::: Dataset section :::
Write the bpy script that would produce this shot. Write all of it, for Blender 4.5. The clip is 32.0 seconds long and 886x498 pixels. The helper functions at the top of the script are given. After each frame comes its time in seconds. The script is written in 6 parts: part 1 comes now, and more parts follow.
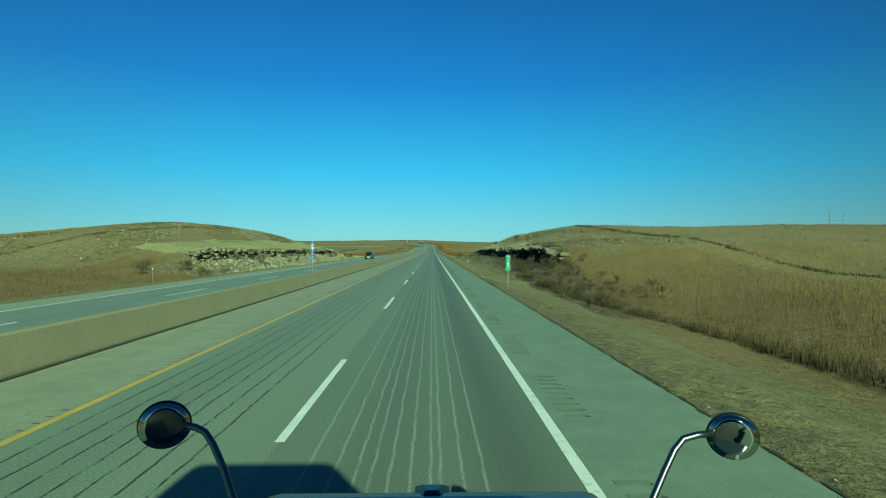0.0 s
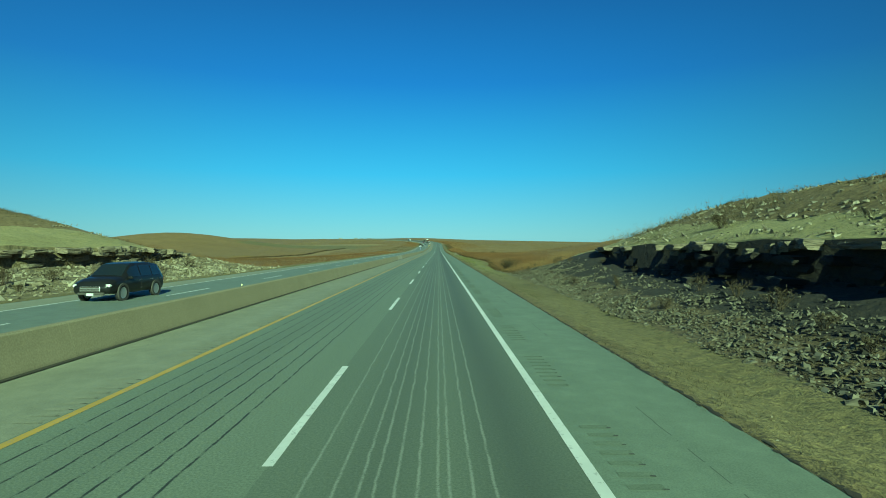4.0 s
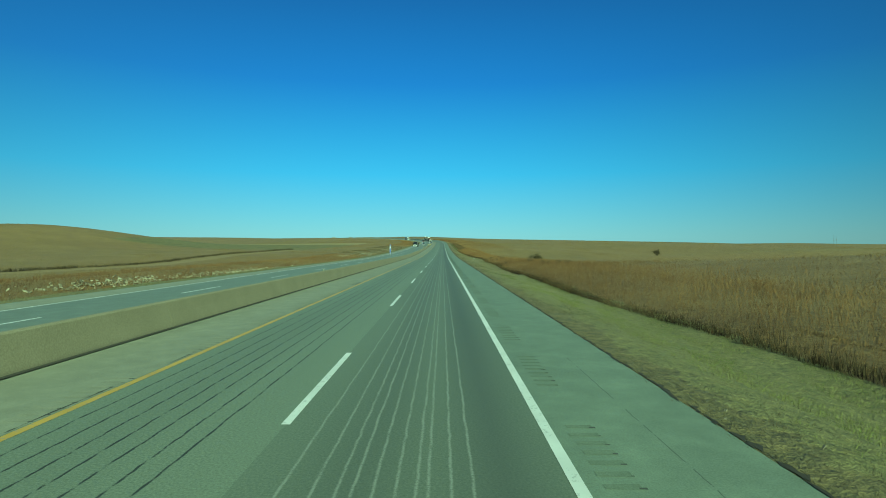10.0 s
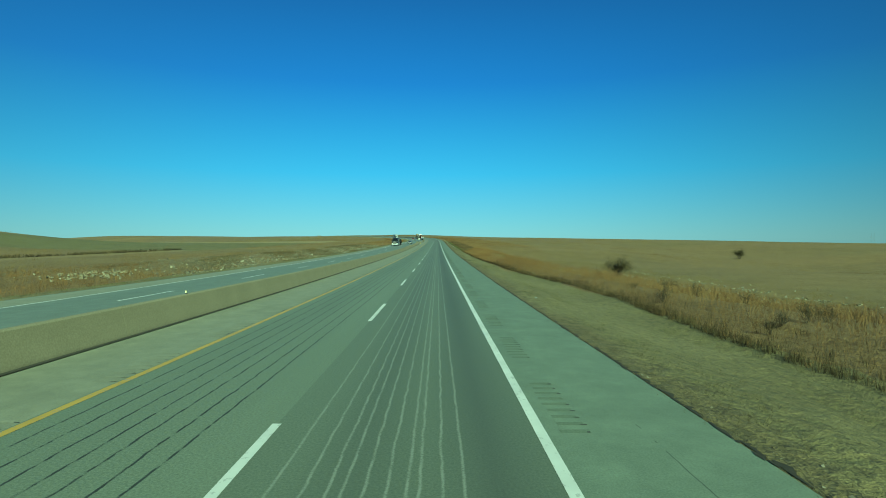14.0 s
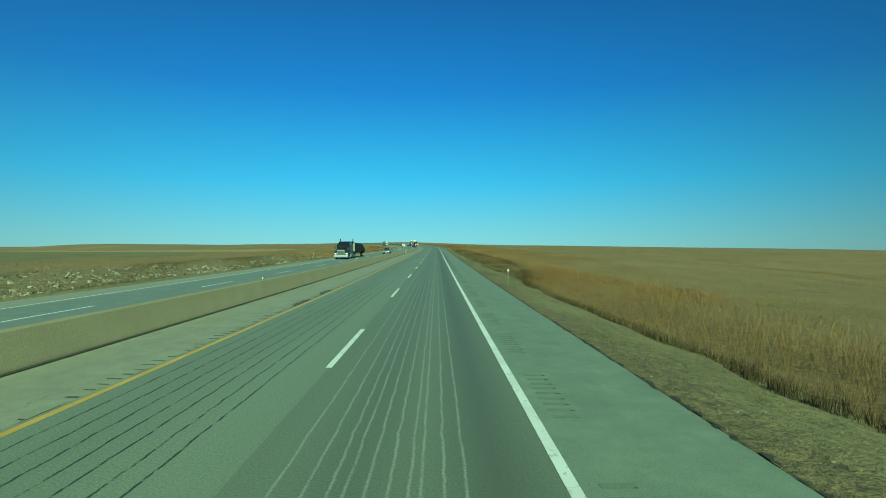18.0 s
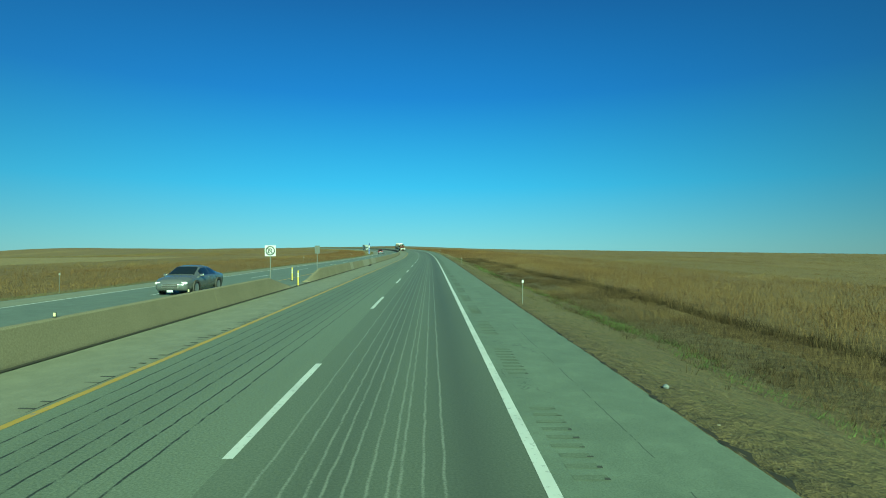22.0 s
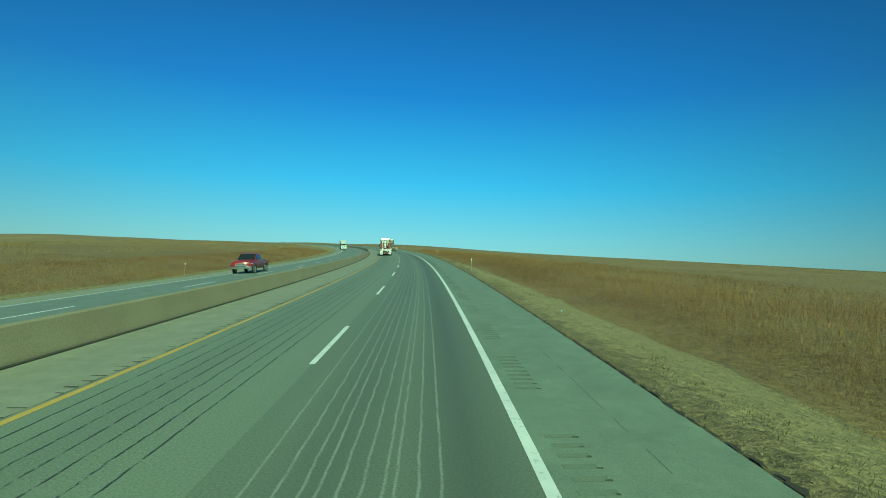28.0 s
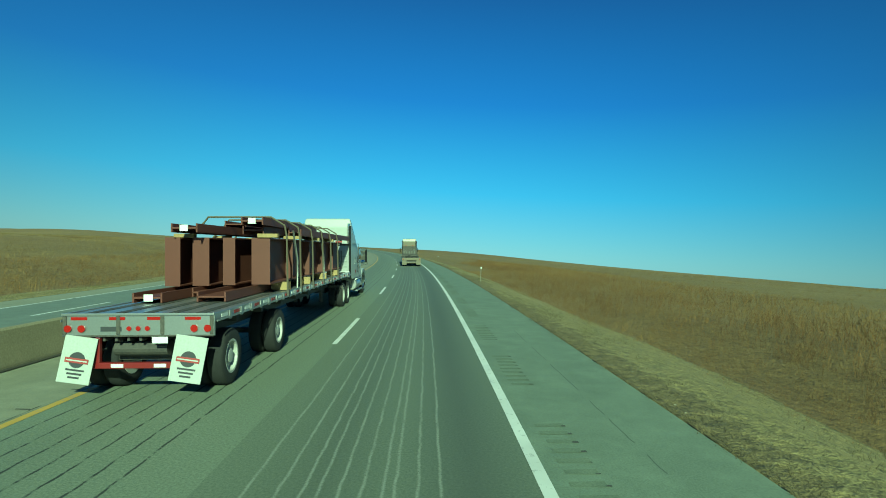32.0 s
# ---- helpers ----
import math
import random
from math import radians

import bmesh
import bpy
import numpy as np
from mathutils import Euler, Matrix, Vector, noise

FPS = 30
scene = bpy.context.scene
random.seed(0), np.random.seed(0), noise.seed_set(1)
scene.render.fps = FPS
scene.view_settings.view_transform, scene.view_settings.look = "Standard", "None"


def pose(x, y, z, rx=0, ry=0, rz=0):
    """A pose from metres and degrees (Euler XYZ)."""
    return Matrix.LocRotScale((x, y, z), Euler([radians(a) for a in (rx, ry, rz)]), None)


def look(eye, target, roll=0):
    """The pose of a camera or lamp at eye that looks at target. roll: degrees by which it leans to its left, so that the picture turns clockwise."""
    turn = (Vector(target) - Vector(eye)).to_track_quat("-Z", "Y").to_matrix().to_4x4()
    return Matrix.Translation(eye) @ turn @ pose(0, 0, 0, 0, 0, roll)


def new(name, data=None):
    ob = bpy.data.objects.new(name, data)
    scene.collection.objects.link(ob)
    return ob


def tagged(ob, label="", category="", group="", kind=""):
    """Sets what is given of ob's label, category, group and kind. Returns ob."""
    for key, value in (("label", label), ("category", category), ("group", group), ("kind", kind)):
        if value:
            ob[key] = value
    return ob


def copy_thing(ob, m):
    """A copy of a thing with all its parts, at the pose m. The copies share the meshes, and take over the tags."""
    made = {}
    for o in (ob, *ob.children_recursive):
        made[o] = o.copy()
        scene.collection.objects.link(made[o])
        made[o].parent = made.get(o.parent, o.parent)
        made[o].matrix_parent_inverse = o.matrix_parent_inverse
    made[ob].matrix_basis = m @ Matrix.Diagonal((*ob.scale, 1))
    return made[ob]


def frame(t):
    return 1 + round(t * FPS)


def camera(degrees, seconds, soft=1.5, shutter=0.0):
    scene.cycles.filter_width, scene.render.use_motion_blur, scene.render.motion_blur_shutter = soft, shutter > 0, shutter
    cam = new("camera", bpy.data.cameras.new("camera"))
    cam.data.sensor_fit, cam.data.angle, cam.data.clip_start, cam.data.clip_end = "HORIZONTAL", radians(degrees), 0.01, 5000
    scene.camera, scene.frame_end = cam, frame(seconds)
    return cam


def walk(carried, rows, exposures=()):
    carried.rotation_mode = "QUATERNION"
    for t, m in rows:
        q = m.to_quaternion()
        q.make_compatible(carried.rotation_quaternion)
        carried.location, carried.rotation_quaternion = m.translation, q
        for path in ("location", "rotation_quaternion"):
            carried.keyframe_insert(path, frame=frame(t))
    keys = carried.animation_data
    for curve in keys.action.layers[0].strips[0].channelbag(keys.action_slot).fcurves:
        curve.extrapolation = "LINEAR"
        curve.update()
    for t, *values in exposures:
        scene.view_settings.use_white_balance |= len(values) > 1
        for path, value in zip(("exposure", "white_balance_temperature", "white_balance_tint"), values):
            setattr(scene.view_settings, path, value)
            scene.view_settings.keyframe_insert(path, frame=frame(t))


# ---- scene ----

# ---------- the line of the road ----------
CYCLE = 15.24
S_MIN, S_MAX, S_STEP = -120.0, 4200.0, 1.0
ss = np.arange(S_MIN, S_MAX + 0.5, S_STEP)


def keyed(s, ks, vs):
    """smooth interpolation through a few keys"""
    s = np.asarray(s, float)
    ks, vs = np.asarray(ks, float), np.asarray(vs, float)
    i = np.clip(np.searchsorted(ks, s) - 1, 0, len(ks) - 2)
    f = np.clip((s - ks[i]) / (ks[i + 1] - ks[i]), 0, 1)
    f = f * f * (3 - 2 * f)
    return vs[i] * (1 - f) + vs[i + 1] * f


curv = keyed(ss, [625, 862, 1600, 1850], [0, 1 / 1187, 1 / 1187, 0])
theta = np.cumsum(curv) * S_STEP
grade = keyed(ss, [-120, 375, 440, 500, 556, 650, 700, 775, 900, 1125, 1440, 1875, 2500],
              [-0.0168, -0.0168, -0.0056, 0.0, 0.0064, 0.008, 0.0072, 0.0104, 0.0112, 0.0096, 0.0, -0.005, 0.0])
i0 = int(-S_MIN)
road_x = np.cumsum(-np.sin(theta)) * S_STEP
road_y = np.cumsum(np.cos(theta)) * S_STEP
road_z = np.cumsum(grade) * S_STEP
road_x, road_y, road_z = road_x - road_x[i0], road_y - road_y[i0], road_z - road_z[i0]
bank_deg = keyed(ss, [625, 900, 1600, 1850], [0, 3.8, 3.8, 0])


def at_s(arr, s):
    return np.interp(s, ss, arr)


def place(s, u, h=0.0):
    """world place s metres along the road, u metres to the right of the truck's line, h above the road's own surface"""
    s, u = np.asarray(s, float), np.asarray(u, float)
    th = at_s(theta, s)
    un = np.clip(u, -160, 160)
    far = u - un
    b = np.tan(np.radians(at_s(bank_deg, s)))
    uu = np.clip(u + 8.5, -14, 14)
    fade = np.clip(1 - (np.abs(u + 8.5) - 14) / 50, 0, 1)
    z = at_s(road_z, s) + b * uu * fade + h
    return np.stack([at_s(road_x, s) + np.cos(th) * un + far, at_s(road_y, s) + np.sin(th) * un, z], -1)


def frame_at(s, u, h=0.0, turn=0.0):
    """matrix of a thing that stands on the road at (s, u), facing along it"""
    p = place(s, u, h)
    th = float(at_s(theta, s))
    g = math.atan(float(at_s(grade, s)))
    b = radians(float(at_s(bank_deg, s))) if -23 < u < 6 else 0.0
    return Matrix.Translation(p.tolist()) @ Euler((g, -b, th)).to_matrix().to_4x4() @ Matrix.Rotation(radians(turn), 4, "Z")


# ---------- camera ----------
EYE_H = 2.5
cam = camera(80.2, 32.0, 0.95)
# seconds, metres along the road, metres sideways, yaw and pitch from the road's own line
RIDE = [
    (0, 0.00, 0.02, -1.20, -0.00), (1, 26.00, -0.02, -0.97, -0.08), (2, 52.88, -0.06, -0.72, -0.16),
    (3, 80.12, -0.06, -0.59, -0.14), (4, 107.50, 0.0, -0.52, -0.12), (5, 135.24, 0.12, -0.40, -0.13),
    (6, 162.91, 0.24, -0.28, -0.14), (7, 190.50, 0.34, -0.15, -0.15), (8, 218.19, 0.35, -0.08, -0.11),
    (9, 245.95, 0.34, 0.08, -0.08), (10, 273.72, 0.27, -0.05, -0.10), (11, 301.59, 0.26, -0.20, -0.16),
    (12, 329.44, 0.27, -0.34, -0.10), (13, 357.43, 0.29, -0.40, -0.10), (14, 385.50, 0.31, -0.60, -0.21),
    (15, 413.62, 0.32, -0.52, -0.22), (16, 441.75, 0.33, -0.41, -0.22), (17, 470.00, 0.33, -0.36, -0.20),
    (18, 498.81, 0.28, -0.70, -0.20), (19, 526.75, 0.35, -1.16, -0.19), (20, 554.69, 0.44, -1.26, -0.08),
    (21, 582.44, 0.44, -1.33, -0.11), (22, 610.12, 0.45, -1.31, -0.16), (23, 637.64, 0.46, -1.23, -0.15),
    (24, 664.84, 0.46, -1.24, -0.08), (25, 692.00, 0.43, -1.40, -0.16), (26, 718.92, 0.43, -1.40, -0.22),
    (27, 745.71, 0.40, -1.38, -0.29), (28, 773.0, 0.38, -1.40, -0.32), (29, 798.91, 0.32, -1.84, -0.18),
    (30, 825.25, 0.32, -2.20, 0.02), (31, 851.38, 0.36, -1.75, 0.04), (32, 876.88, 0.32, -1.33, 0.10),
]
rows = []
for t, s, du, yaw, pitch in RIDE:
    p = place(s, du, EYE_H)
    up_hill = math.degrees(math.atan(float(at_s(grade, s))))
    rows.append((t, pose(p[0], p[1], p[2], 90 + up_hill + pitch, -float(at_s(bank_deg, s)), math.degrees(float(at_s(theta, s))) + yaw)))
walk(cam, rows, [(0, 0.77, 5600, -46), (32, 0.77, 5600, -46)])

# ---------- sky and sun ----------
SUN_AZ, SUN_EL = 165.0, 28.0
world = bpy.data.worlds.new("world")
scene.world = world
world.use_nodes = True
wn = world.node_tree
sky = wn.nodes.new("ShaderNodeTexSky")
sky.sky_type = "NISHITA"
sky.sun_disc = False
sky.sun_elevation, sky.sun_rotation = radians(SUN_EL), radians(SUN_AZ)
sky.altitude, sky.air_density, sky.dust_density, sky.ozone_density = 400, 1.0, 0.1, 2.0
# the clear, dry air of the day: a deep blue that turns cyan low over the land
way = wn.nodes.new("ShaderNodeTexCoord")
sep = wn.nodes.new("ShaderNodeSeparateXYZ")
deep = wn.nodes.new("ShaderNodeValToRGB")
blend = wn.nodes.new("ShaderNodeMix")
blend.data_type = "RGBA"
blend.inputs[0].default_value = 0.8
stops = deep.color_ramp.elements
stops.new(0.5), stops.new(0.5), stops.new(0.5)
for el, (at, c) in zip(stops, ((0.0, (2.9, 5.9, 8.5)), (0.12, (1.25, 5.0, 10.5)), (0.28, (0.45, 2.12, 8.0)), (0.50, (0.17, 0.65, 3.3)), (1.0, (0.06, 0.25, 1.2)))):
    el.position, el.color = at, (*c, 1)
wn.links.new(way.outputs["Generated"], sep.inputs[0])
wn.links.new(sep.outputs["Z"], deep.inputs[0])
wn.links.new(sky.outputs[0], blend.inputs[6])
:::
== To do ==
Pictures excluded, repeat exactly the lines from the top of the material through the line with "scene = bpy.context.scene", including both of those lines.

== Result for this exercise ==
Write the bpy script that would produce this shot. Write all of it, for Blender 4.5. The clip is 32.0 seconds long and 886x498 pixels. The helper functions at the top of the script are given. After each frame comes its time in seconds. The script is written in 6 parts: part 1 comes now, and more parts follow.
0.0 s
4.0 s
10.0 s
14.0 s
18.0 s
22.0 s
28.0 s
32.0 s
# ---- helpers ----
import math
import random
from math import radians

import bmesh
import bpy
import numpy as np
from mathutils import Euler, Matrix, Vector, noise

FPS = 30
scene = bpy.context.scene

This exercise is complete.